1. Comment on arrive à 958 millions de fonds fédéraux ? Voici les sommes pour 2023-2024 : programmes fédéraux (Fonds d’innovation abordable, Fonds pour le logement abordable, Initiative pour la création rapide de logements) : 443 millions ; ententes historiques Québec-Canada : 272 millions ; entente Québec-Canada de novembre 2023 pour cinq ans : 105 millions ; entente Québec-Canada sur le logement : 138 millions. Nous avons calculé seulement les subventions directes pour des logements sociaux et abordables pour les deux ordres de gouvernement, selon la définition de logement abordable du gouvernement du Québec. Sont exclus du calcul : les prêts offerts par le gouvernement fédéral pour bâtir des logements sociaux (dans le Fonds pour le logement abordable) et l’aide directe (principalement de Québec, mais aussi d’Ottawa) aux locataires pour payer leur loyer.

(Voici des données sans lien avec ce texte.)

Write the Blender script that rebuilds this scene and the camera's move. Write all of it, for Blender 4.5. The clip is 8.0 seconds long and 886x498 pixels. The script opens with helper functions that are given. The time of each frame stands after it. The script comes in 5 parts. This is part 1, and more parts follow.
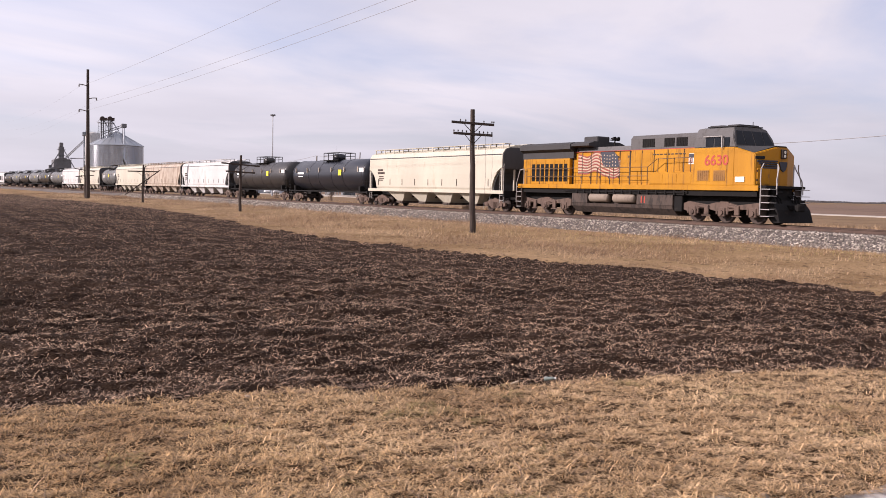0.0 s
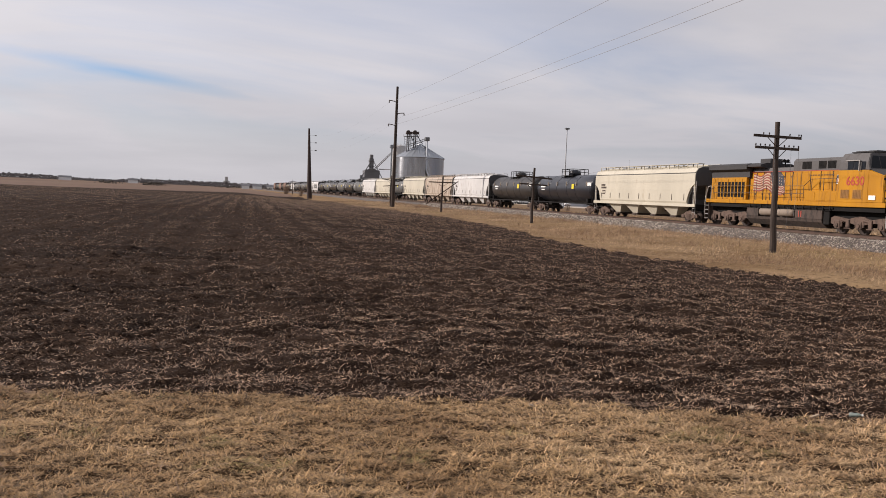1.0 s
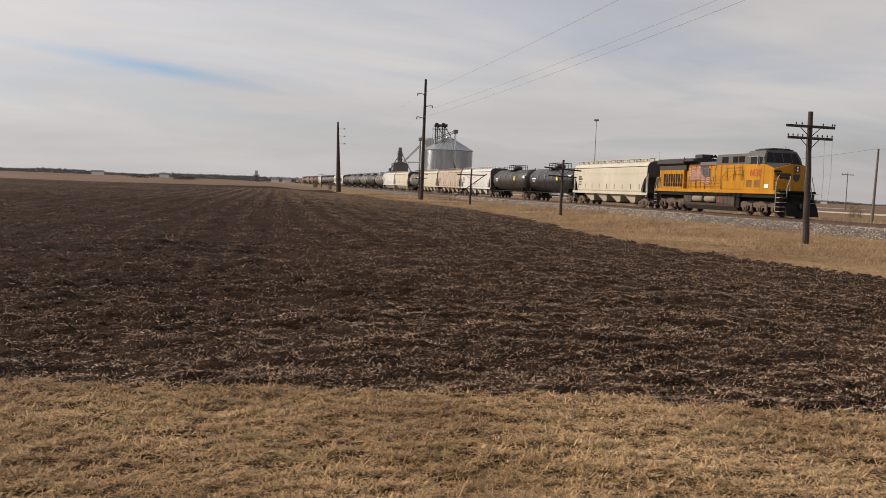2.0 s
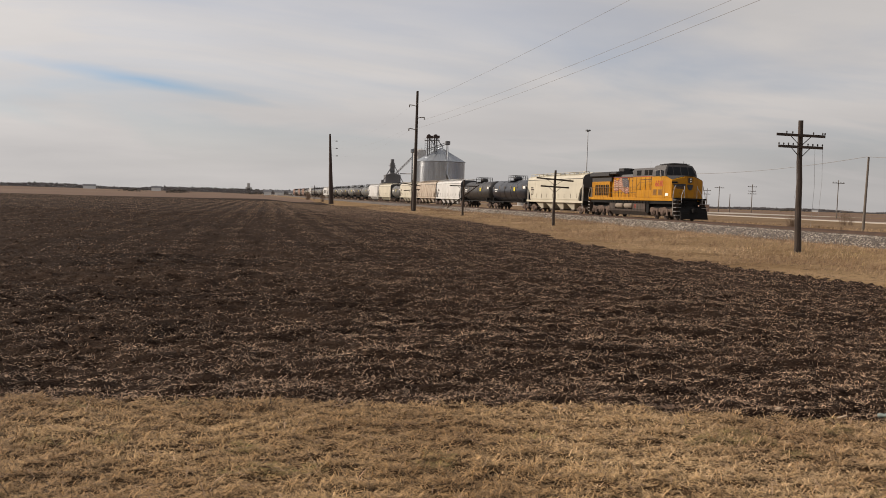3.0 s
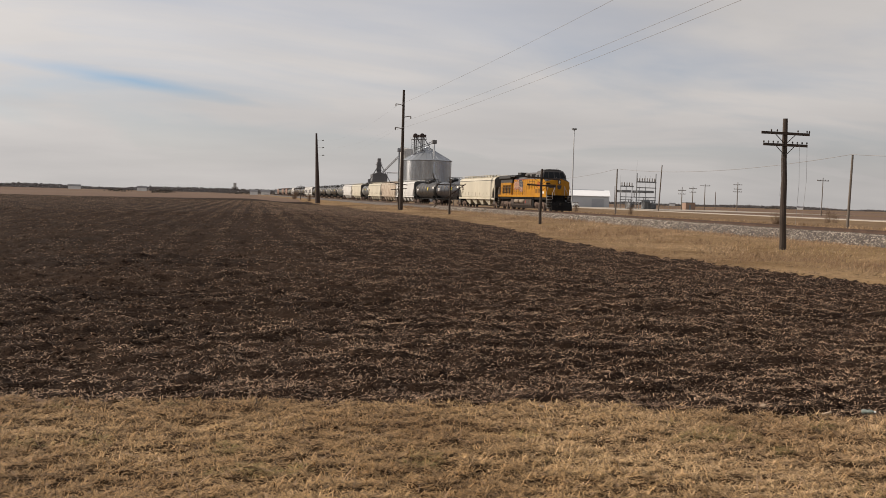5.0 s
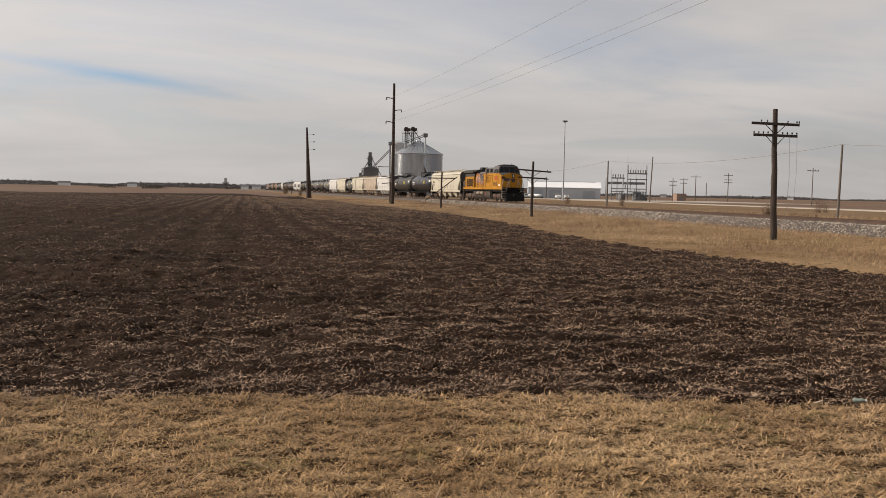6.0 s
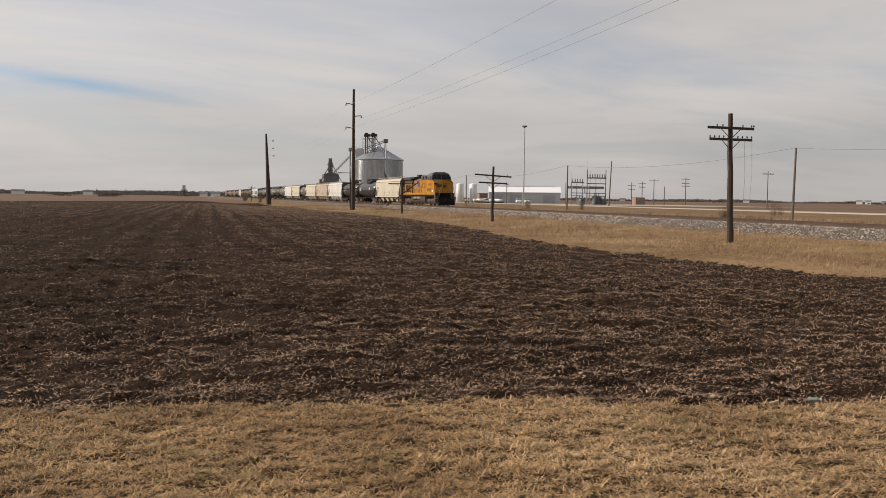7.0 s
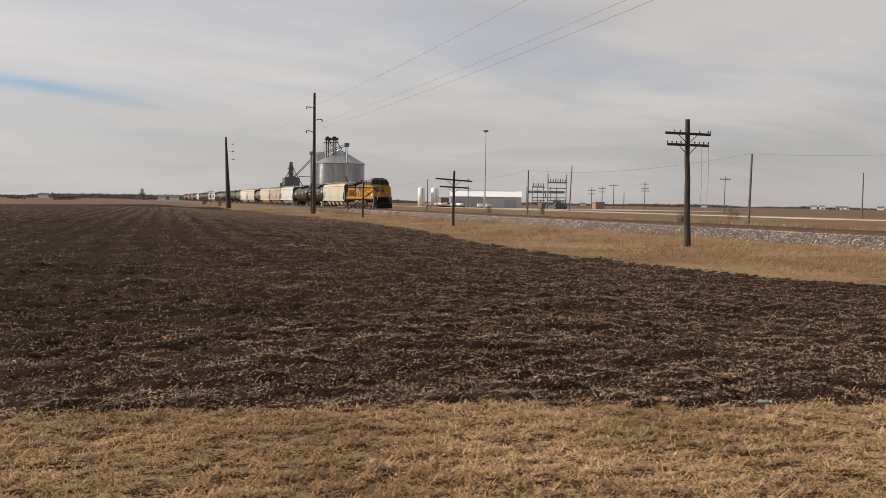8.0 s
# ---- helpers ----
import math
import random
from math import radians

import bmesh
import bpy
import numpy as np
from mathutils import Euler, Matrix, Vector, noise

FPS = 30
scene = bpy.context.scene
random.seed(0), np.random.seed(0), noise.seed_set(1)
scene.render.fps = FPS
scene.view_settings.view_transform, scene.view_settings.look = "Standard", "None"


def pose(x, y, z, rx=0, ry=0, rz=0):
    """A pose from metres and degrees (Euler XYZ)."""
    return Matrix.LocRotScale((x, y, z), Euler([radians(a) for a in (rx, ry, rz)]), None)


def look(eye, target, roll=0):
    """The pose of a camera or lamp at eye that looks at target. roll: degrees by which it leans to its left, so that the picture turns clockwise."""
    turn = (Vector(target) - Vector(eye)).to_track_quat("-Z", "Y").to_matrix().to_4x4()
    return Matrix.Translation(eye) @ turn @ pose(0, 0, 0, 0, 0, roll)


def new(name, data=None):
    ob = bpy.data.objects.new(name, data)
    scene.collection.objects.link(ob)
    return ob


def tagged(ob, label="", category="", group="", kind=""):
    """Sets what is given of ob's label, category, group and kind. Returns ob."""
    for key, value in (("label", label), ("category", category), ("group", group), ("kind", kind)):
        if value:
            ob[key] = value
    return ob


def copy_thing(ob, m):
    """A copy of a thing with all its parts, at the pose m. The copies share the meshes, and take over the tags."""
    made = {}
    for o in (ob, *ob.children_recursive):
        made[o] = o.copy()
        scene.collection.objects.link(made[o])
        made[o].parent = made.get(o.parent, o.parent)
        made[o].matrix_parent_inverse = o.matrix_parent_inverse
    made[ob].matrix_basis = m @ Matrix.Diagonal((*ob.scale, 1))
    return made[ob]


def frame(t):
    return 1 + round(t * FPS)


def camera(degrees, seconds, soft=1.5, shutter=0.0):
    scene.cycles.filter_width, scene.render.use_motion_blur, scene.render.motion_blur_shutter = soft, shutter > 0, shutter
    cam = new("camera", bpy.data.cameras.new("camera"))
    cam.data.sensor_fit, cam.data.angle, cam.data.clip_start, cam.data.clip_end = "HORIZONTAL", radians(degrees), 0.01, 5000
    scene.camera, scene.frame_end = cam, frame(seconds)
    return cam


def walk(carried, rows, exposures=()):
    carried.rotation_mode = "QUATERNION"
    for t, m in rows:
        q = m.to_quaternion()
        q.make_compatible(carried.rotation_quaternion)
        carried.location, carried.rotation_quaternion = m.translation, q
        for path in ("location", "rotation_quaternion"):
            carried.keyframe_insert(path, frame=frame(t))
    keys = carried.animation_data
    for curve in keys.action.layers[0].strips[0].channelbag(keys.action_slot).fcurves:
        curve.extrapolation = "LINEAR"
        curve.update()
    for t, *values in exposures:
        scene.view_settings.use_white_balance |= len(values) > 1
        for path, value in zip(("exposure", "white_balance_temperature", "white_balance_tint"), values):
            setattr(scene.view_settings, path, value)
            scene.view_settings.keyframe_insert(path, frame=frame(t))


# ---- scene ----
EYE = 1.65
TRACK = 38.29
RAIL = 0.43

# ---- camera ----
cam = camera(51.44, 8.0, soft=0.8)
TURNS = [
    (0.0, -0.02, -31.68, -3.51, -1.35), (0.1, -0.02, -28.70, -3.46, -1.43), (0.2, -0.02, -26.09, -3.36, -1.53), (0.3, -0.02, -23.96, -3.26, -1.66),
    (0.4, -0.02, -21.55, -3.12, -1.71), (0.5, -0.02, -19.64, -3.02, -1.75), (0.7, -0.02, -16.75, -3.07, -2.11),
    (1.0, -0.02, -13.71, -3.31, -2.59), (1.2, -0.02, -12.60, -3.51, -2.77),
    (1.7, -0.02, -12.05, -3.80, -2.45), (2.3, -0.02, -12.02, -3.87, -2.05), (2.5, -0.02, -12.33, -3.60, -1.85), (3.0, -0.02, -12.39, -3.13, -1.84),
    (3.5, -0.015, -12.66, -3.39, -1.38), (4.0, -0.01, -12.65, -3.06, -1.62), (4.2, -0.01, -12.83, -2.92, -1.72), (4.75, -0.01, -13.12, -3.12, -1.62), (5.3, -0.01, -13.40, -3.41, -1.55), (5.5, -0.01, -13.47, -3.73, -1.21),
    (6.0, -0.01, -13.74, -3.57, -1.13), (6.5, 0.0, -14.56, -3.55, -0.57), (7.0, 0.005, -16.17, -3.19, -0.69), (7.2, 0.015, -16.51, -3.16, -0.80),
    (7.5, 0.035, -17.40, -3.07, -0.73), (8.0, 0.065, -18.56, -2.90, -0.83)]
walk(cam, [(t, pose(x, 0, EYE, 90 + p, r, y)) for t, x, y, p, r in TURNS],
     exposures=[(0.0, 0.50, 6300, 25), (0.5, 0.30, 6330, 21), (1.0, 0.10, 6450, 17), (1.6, 0.04, 6700, 14), (2.5, -0.02, 6880, 13), (8.0, 0.0, 6940, 12.5)])

# ---- sky and sun ----
SUN_EL = 27.0
SUN_DIR = Vector((-0.91, 0.41, 0)).normalized()
world = bpy.data.worlds.new("sky")
scene.world = world
world.use_nodes = True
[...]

2. Selon le budget du gouvernement du Québec en 2012-2013

Quelques réactions

Nous avons besoin que tous les niveaux de gouvernement collaborent pour résoudre la crise du logement, et nous sommes fiers de notre partenariat avec le gouvernement du Québec. […] Nous attendons avec impatience de conclure de nouvelles ententes avec le gouvernement du Québec pour construire plus de logements abordables et sociaux pour les Québécois.

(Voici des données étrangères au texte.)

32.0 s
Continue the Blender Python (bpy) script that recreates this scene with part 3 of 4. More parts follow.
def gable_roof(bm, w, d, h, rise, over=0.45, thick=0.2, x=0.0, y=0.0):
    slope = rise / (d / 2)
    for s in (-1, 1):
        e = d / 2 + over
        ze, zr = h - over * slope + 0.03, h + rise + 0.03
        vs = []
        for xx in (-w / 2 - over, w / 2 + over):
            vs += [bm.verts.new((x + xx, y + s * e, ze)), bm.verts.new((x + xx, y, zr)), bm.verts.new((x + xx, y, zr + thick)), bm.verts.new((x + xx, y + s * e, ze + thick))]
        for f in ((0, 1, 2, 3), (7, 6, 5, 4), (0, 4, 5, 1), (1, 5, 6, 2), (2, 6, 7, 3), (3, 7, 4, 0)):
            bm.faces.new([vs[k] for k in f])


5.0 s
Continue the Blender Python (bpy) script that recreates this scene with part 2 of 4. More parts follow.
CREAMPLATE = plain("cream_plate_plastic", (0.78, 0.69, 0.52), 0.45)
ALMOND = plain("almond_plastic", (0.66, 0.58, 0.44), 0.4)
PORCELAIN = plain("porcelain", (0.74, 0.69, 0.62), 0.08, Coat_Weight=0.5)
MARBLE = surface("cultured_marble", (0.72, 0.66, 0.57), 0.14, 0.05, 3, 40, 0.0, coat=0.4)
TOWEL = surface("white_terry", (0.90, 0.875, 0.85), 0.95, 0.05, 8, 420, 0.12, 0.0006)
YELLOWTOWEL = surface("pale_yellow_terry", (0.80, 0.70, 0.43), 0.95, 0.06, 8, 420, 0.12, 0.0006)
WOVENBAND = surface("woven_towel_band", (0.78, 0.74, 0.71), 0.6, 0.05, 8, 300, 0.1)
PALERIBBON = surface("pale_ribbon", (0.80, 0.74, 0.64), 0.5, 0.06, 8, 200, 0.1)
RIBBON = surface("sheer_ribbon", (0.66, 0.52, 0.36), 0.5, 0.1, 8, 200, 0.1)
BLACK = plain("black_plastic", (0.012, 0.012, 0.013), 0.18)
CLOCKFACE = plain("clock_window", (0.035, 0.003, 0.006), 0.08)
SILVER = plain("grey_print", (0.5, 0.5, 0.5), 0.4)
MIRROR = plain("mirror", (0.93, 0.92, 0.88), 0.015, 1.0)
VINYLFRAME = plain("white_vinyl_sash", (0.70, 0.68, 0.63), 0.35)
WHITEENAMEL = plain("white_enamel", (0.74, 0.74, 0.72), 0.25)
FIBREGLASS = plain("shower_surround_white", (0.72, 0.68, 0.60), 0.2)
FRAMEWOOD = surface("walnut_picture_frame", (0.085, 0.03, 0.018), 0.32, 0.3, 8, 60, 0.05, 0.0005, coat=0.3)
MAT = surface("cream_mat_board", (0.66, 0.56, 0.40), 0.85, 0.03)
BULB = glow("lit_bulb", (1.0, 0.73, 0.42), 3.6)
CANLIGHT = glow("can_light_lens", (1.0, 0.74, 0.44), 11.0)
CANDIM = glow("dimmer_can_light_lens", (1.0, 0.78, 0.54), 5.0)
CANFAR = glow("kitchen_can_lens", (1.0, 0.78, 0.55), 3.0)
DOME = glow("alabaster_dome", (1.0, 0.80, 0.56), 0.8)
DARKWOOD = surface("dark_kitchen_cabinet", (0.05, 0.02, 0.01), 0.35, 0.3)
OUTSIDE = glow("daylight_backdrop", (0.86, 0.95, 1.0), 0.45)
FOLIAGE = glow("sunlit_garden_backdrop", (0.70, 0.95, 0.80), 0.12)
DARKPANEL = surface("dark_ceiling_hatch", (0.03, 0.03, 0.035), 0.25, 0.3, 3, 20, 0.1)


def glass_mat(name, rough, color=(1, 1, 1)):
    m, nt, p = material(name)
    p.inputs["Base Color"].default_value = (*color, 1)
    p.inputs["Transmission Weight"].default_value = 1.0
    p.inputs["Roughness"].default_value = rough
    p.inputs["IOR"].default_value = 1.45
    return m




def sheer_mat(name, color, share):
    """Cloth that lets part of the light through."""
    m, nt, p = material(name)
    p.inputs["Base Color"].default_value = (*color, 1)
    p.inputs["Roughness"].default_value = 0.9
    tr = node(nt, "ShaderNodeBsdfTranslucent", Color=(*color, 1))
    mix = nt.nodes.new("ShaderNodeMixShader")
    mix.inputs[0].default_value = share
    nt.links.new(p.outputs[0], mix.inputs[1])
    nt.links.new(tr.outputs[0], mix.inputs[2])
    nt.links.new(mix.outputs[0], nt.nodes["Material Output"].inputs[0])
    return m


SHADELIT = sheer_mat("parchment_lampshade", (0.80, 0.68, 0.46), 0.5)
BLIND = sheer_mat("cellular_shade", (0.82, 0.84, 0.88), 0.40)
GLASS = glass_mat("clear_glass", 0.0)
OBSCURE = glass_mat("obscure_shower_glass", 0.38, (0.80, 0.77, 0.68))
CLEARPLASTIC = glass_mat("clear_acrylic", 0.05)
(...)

Cabinet du ministre fédéral du Logement, Sean Fraser

Tous les acteurs doivent mettre l’épaule à la roue pour construire davantage de logements, et plus rapidement. On veut […] travailler en collaboration [avec Ottawa] pour accélérer la livraison de logements. Ça donne des résultats, on a plus de 23 000 logements financés par nos gouvernements. On va toujours travailler pour que le Québec reçoive sa juste part des investissements fédéraux en habitation, et sans condition.

Cabinet de la ministre responsable de l’Habitation du Québec, France-Élaine Duranceau

Le Québec a les moyens d’en faire plus. Dans les dernières années, on a utilisé de l’argent du fédéral pour livrer des projets déjà annoncés. Québec doit utiliser les fonds fédéraux pour augmenter ses propres objectifs en logement social.